The India-US trade agreement features a US tariff reduction to 18% on Indian goods and India's commitment to lower tariffs on US products, especially in industrial sectors. While Indian labor-intensive exports are poised to benefit, US officials' emphasis on increasing agricultural exports to India, alongside domestic concerns about protecting India's sensitive agriculture and dairy sectors, creates significant market uncertainty. Official assurances of protection are juxtaposed against the potential impact of subsidized US farm imports, leaving the true economic implications to be determined by the final agreement's details.

The Tariff Reduction and Conflicting Narratives

The recent announcement of an impending trade agreement between India and the United States heralds a significant recalibration of bilateral trade terms. Washington has agreed to slash tariffs on most Indian goods from a peak of 50% down to 18%, a move that has already sparked a positive market reaction. On February 3, 2026, India's benchmark stock indices, Sensex and Nifty, saw rallies of nearly 3% amid optimism surrounding potential growth for export-oriented sectors. Indian companies in textiles, leather, seafood, and specialty chemicals, among others, are poised to benefit from reduced market access barriers in the US. India, in turn, has signaled a commitment to lower tariffs on US goods, with intentions to move towards zero tariffs on industrial products, reducing them from an average of 13.5% to zero for nearly 98-99% of items. This reduction also extends to certain agricultural goods and industrial components. However, amidst this tariff relief for Indian exporters and the US's pledge to "BUY AMERICAN" and potentially purchase over $500 billion in US goods, a stark divergence has emerged regarding agricultural market access.

US Agricultural Export Ambitions Clash with Indian Sector Protection

US officials, notably Secretary of Agriculture Brooke Rollins, have strongly articulated an expectation for increased American agricultural exports to India, aiming to boost US rural economies and address America's trade deficit. Rollins highlighted a $1.3 billion US agricultural trade deficit with India in 2024. US Trade Representative Jamieson Greer further indicated that tariffs on a variety of US agricultural products, including nuts, wine, spirits, fruits, and vegetables, would be reduced to zero. These statements starkly contrast with the Indian government's firm stance. Union Commerce and Industry Minister Piyush Goyal has repeatedly asserted that India's sensitive agriculture and dairy sectors, which support hundreds of millions of livelihoods, would be "fully protected" and remain outside the scope of significant tariff concessions. Agriculture is viewed in India not merely as an economic activity but as a critical livelihood issue for a vast rural population, making it a historically contentious "sticky issue" in trade negotiations. The potential influx of heavily subsidized US agricultural products, a known characteristic of US farm policy, raises concerns among Indian farmers' unions and opposition parties about devastating domestic agriculture and peasantry.

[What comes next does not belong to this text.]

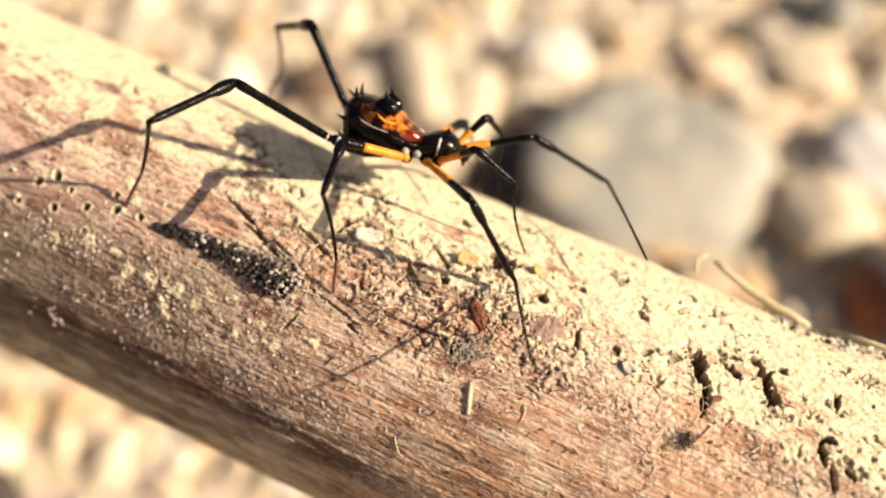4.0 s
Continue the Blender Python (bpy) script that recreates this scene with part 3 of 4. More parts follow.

Navigating Trade Imbalances and Future Outlook

The announcement follows a period of significant trade friction, including the US's imposition of 50% tariffs on Indian goods in August 2025. The current deal aims to rectify the US trade deficit with India, which stood at approximately $45.7 billion in 2024. While the tariff reduction on Indian goods is a clear positive for labor-intensive export sectors, the core tension lies in the detailed implementation of agricultural protections. Critics point out that statements from US officials regarding zero tariffs on agricultural products for India, and Modi's more generalized commitment to reducing barriers, create an information asymmetry. The precise scope of protected items, potential quotas, and the effectiveness of India's existing tariff structures in safeguarding domestic producers against subsidized foreign competition remain critical points of scrutiny. The finalization of the agreement in writing and the specifics of how India will maintain protection for its sensitive sectors will be key determinants of the deal's ultimate economic impact and market sentiment, potentially leading to continued volatility until clarity emerges. The US's own agricultural trade deficit with India, though contested in its exact figure for 2024 ($1.3 billion vs. $3.8 billion), underscores the US objective to penetrate India's large market.